** begin INFORMATION SUPPLIED **

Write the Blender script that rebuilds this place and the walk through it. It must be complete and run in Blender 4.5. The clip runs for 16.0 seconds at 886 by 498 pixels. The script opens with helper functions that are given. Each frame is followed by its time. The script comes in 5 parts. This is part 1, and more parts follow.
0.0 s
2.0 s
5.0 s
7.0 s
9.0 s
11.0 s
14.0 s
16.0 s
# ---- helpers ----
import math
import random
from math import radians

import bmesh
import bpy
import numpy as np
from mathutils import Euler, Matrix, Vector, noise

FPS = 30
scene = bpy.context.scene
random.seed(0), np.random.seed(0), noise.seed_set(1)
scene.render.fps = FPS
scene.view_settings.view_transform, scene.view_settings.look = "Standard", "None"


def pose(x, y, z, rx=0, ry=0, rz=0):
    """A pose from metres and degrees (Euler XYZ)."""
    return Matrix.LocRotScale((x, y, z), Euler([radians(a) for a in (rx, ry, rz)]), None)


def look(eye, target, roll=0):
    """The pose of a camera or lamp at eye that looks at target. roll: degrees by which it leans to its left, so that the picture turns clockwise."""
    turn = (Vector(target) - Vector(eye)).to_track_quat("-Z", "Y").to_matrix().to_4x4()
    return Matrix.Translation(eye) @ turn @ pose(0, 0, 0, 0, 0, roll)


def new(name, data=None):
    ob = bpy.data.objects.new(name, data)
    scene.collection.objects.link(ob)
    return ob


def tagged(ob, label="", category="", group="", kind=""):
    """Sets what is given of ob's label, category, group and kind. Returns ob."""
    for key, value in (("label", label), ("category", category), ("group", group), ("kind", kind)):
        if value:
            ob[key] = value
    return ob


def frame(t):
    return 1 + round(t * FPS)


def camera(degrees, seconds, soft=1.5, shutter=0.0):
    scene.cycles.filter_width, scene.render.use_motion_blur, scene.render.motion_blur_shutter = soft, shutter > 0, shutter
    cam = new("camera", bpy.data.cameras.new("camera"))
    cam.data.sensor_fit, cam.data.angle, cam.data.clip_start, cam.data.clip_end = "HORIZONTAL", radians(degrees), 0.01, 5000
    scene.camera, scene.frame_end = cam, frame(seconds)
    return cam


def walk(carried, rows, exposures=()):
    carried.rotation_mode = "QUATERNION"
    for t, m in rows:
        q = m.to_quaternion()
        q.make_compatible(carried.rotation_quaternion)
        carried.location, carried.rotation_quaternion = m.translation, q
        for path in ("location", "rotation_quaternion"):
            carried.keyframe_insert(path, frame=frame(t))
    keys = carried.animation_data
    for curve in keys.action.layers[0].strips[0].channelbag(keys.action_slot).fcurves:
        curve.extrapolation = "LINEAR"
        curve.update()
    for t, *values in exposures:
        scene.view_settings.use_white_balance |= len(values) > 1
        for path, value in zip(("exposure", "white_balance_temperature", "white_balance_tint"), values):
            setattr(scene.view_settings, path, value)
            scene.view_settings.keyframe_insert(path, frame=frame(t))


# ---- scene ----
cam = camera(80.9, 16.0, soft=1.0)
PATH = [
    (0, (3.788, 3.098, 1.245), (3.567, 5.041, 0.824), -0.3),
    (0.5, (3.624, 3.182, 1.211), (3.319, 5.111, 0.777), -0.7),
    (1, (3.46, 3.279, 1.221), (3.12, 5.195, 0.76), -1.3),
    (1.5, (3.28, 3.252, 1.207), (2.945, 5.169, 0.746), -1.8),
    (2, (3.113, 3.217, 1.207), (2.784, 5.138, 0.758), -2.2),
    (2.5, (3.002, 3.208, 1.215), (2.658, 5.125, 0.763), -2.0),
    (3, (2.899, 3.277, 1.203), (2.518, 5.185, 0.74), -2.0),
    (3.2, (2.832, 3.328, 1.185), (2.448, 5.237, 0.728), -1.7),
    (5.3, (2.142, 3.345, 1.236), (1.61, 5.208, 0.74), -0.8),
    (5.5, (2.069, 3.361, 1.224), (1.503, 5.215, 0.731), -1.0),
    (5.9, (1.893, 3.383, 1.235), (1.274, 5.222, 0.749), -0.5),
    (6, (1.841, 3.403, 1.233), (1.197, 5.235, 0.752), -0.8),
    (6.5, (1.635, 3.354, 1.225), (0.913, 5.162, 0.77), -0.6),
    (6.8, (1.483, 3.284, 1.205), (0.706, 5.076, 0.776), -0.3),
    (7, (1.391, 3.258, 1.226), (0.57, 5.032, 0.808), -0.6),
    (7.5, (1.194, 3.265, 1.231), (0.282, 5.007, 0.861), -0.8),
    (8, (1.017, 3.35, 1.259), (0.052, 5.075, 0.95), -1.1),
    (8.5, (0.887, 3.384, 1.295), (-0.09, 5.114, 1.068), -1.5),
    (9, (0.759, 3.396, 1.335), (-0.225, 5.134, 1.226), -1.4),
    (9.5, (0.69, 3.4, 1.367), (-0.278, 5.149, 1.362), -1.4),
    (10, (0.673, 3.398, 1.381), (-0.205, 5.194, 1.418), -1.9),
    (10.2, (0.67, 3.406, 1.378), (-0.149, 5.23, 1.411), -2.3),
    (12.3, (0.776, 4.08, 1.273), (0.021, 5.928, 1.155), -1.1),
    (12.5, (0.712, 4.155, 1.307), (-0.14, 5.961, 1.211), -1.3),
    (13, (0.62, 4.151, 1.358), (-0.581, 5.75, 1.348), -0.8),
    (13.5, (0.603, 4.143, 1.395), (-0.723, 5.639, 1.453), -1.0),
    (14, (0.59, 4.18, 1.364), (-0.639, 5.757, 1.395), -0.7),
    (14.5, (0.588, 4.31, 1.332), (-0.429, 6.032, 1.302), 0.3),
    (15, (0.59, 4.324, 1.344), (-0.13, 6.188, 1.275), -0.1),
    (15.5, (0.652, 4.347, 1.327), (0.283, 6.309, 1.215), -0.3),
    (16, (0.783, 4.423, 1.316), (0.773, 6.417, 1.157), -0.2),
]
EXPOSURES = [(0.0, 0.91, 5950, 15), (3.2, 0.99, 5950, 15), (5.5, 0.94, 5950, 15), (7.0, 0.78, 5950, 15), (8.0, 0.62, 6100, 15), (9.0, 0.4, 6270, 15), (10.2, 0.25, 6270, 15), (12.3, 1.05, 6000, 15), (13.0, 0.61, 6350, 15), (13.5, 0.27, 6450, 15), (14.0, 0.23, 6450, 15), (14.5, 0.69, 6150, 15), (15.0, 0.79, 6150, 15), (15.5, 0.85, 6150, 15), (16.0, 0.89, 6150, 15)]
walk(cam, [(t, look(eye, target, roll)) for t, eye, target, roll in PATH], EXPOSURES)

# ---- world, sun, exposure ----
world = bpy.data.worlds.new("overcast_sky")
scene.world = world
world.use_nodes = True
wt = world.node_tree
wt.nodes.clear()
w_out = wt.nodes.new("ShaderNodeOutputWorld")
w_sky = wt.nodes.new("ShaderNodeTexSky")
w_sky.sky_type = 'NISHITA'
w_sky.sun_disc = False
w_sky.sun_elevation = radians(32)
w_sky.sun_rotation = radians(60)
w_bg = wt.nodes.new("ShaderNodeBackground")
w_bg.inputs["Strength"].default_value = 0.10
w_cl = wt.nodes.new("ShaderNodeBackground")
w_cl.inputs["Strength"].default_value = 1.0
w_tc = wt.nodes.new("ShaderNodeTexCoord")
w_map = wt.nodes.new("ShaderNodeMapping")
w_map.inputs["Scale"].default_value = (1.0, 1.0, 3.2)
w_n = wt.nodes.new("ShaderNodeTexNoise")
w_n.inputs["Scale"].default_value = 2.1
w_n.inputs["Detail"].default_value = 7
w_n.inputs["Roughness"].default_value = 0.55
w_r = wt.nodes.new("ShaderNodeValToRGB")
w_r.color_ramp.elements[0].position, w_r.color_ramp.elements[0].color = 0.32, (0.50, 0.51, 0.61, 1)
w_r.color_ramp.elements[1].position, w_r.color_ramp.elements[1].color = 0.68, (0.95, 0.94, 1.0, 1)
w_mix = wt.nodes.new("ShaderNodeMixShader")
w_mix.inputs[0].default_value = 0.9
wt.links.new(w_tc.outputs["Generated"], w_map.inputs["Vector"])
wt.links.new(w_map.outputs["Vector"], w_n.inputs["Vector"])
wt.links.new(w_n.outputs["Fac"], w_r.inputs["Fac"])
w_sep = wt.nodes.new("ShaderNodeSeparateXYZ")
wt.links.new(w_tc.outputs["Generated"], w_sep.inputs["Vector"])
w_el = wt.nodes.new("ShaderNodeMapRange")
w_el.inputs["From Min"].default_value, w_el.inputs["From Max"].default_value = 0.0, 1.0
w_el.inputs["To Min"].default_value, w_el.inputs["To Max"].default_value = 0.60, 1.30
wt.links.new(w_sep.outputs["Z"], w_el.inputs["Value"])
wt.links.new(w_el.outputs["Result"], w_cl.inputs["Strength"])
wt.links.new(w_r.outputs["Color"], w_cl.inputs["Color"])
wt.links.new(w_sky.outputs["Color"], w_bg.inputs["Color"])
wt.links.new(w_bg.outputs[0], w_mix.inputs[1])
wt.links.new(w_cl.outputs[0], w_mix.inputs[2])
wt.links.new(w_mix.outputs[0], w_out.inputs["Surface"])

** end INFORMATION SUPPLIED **

**WHAT YOU NEED TO DO:**
Above are some lines. Repeat exactly, and only, those from the line that has "for curve in" through the line that has "scene.view_settings.keyframe_insert(path, frame=frame(t))".

**RESULT OF THIS TASK:**
    for curve in keys.action.layers[0].strips[0].channelbag(keys.action_slot).fcurves:
        curve.extrapolation = "LINEAR"
        curve.update()
    for t, *values in exposures:
        scene.view_settings.use_white_balance |= len(values) > 1
        for path, value in zip(("exposure", "white_balance_temperature", "white_balance_tint"), values):
            setattr(scene.view_settings, path, value)
            scene.view_settings.keyframe_insert(path, frame=frame(t))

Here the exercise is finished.